Act Natural knows… The Boys Come To Town Before Midnight!
Earlene Bentley is a Legend. Oh Mary is she ever. She is the remarkable voice at the foundation of a slew of electric 80’s & 90’s hi-NRG super hits. Long a favourite of mine, The Boys Come to Town is a sassy high camp slice of cosmic synth disco, where Earlene recounts her hair raising nightly trawl of local clubs and bars looking for A MAN.
“I'm lookin' for a man to do what counts
In all the right places
Every time I tell my thoughts to my friends
You should see their faces”
I don’t think she was gonna take no for an answer, and the gay clubbers across the world in 1984 were lapping up her brazen, shame-free attitude.
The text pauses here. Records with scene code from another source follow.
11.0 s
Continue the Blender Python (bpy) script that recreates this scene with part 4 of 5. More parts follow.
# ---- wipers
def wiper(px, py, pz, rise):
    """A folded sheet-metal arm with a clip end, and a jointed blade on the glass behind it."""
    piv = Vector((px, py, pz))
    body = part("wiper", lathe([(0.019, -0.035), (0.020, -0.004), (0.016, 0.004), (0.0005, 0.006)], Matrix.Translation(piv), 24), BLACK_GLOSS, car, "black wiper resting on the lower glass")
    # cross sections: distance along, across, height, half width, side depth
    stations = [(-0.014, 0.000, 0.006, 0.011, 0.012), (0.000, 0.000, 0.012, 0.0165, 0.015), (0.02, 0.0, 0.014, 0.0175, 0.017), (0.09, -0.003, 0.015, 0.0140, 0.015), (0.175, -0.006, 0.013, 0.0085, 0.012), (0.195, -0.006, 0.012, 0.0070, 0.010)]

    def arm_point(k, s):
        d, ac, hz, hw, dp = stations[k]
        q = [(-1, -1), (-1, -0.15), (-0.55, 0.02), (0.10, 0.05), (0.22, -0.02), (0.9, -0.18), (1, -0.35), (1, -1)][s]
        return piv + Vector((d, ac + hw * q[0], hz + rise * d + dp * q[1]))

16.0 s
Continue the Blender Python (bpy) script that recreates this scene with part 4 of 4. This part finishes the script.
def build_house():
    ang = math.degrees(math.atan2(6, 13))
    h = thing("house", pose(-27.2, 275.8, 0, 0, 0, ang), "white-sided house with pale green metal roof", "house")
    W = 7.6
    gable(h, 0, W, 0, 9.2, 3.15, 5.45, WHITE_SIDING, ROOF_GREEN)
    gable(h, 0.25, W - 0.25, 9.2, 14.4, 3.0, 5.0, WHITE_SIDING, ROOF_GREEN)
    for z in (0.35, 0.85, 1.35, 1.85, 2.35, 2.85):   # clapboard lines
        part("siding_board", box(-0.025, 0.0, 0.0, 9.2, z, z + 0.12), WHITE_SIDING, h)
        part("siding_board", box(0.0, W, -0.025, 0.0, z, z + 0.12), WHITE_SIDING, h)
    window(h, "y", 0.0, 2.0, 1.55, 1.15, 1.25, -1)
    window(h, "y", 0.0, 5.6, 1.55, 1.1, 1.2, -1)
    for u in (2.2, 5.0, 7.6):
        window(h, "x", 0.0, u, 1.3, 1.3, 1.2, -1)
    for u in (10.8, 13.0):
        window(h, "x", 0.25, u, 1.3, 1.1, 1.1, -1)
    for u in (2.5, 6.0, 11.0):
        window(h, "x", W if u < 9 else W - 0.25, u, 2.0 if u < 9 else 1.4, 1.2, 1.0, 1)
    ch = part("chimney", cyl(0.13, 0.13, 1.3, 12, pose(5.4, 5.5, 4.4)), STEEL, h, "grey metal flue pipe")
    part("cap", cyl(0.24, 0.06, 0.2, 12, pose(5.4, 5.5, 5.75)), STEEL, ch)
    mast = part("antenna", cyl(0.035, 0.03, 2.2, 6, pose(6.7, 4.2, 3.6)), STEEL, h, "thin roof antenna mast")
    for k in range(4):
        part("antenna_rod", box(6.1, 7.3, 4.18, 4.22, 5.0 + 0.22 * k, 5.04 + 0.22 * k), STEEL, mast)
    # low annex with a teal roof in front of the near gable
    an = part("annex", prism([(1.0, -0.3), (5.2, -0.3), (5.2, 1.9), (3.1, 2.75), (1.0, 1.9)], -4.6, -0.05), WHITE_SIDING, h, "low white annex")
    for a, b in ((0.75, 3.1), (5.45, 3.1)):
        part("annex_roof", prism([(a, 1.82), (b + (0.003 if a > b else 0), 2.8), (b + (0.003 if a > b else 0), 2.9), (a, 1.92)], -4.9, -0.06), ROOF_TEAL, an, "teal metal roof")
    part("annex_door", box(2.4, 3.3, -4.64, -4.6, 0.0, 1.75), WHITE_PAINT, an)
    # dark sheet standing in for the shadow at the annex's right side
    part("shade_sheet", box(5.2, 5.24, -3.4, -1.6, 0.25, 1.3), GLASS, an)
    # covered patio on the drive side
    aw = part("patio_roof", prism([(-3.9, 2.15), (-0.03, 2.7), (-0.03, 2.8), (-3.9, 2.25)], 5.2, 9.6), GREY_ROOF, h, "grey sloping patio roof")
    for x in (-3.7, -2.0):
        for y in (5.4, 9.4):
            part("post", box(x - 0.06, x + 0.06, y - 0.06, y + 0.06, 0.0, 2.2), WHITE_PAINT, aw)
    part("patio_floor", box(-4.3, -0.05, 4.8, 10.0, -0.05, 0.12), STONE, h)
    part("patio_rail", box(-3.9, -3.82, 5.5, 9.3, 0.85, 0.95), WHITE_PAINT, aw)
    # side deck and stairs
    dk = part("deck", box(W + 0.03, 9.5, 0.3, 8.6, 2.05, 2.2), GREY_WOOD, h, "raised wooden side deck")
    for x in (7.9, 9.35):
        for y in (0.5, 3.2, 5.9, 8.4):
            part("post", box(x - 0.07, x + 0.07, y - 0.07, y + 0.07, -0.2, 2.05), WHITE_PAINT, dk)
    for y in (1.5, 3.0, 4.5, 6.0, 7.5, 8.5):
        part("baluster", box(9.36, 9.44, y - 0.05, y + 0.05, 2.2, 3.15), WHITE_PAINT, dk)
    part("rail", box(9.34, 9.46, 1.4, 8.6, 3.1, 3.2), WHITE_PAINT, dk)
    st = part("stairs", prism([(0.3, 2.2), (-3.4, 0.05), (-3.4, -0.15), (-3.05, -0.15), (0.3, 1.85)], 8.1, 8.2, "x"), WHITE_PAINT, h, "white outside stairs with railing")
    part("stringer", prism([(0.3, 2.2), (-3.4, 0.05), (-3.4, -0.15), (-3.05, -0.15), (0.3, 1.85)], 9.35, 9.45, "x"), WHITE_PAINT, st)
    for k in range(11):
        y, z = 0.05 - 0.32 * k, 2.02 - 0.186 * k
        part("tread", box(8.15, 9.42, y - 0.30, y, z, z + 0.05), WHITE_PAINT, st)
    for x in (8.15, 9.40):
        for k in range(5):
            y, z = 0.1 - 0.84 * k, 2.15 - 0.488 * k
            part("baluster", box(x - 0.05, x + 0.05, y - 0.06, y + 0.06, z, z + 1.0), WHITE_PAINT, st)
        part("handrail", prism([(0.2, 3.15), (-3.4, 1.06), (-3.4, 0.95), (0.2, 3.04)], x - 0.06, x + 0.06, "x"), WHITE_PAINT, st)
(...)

Bentley was in fierce company at the time, and not just sharing space on the dance floor with all of the first ladies of Hi-NRG, she supplied backing vocals for both Miquel Brown and Barbara Pennington, as well rubbing vinyl in disco booths with Evelyn Thomas, Sharon Redd, Divine and Earth Kitt.
Bentley had actually first started to make a name for herself as a actor in the UK of the 70’s, appearing in theatre in plays, musicals and TV shows. She performed in 1974 on the hugely successful talent show Search for a Star, in 1975 on New Faces and earned critical acclaim for her performance in the hit West End production of The Wiz. But it was that voice, the gospel authenticity and rousing soprano drama, that would ultimately bring her to the attention of one a particular gay song writer and producer.
The Boys Come To Town, her debut release, was written and produced by the gay song writing team of Ian Levine and Fiachra Trench, released by San Francisco’s Megatone Records in the US, the imprint founded by none other than Patrick Cowley, Levine was one of the key figures in the emergence of the Northern Soul scene in the UK, and went on to become the original resident in the legendary London gay nightclub Heaven. As a record producer he is often referred to as the great “maestro" of Hi-NRG. (Oh, and he later managed a group of Northern thirst traps called Take That.)
Earlene’s widest moment of exposure came from a short burst of her first hit in the massive comedy film Police Academy, in a “hilarious” scene where the main characters end up in a gay leather bar. Not an entirely positive representation from the perspective of 2024, but in 1984, starved of images of gayness, the idea of scene filmed in a gay bar brought visibility of homosexuality into the lives of many gay men who would never see it elsewhere. And that brief burst of Earlene’s soaring Hi-NRG realness, in a sea of leather clad men, will have shown many young (and old!) gay men that a life of possibility and validation lay out there in the world, somewhere, in a back street basement space where Earlene and her sisters in Hi-NRG would rule their world.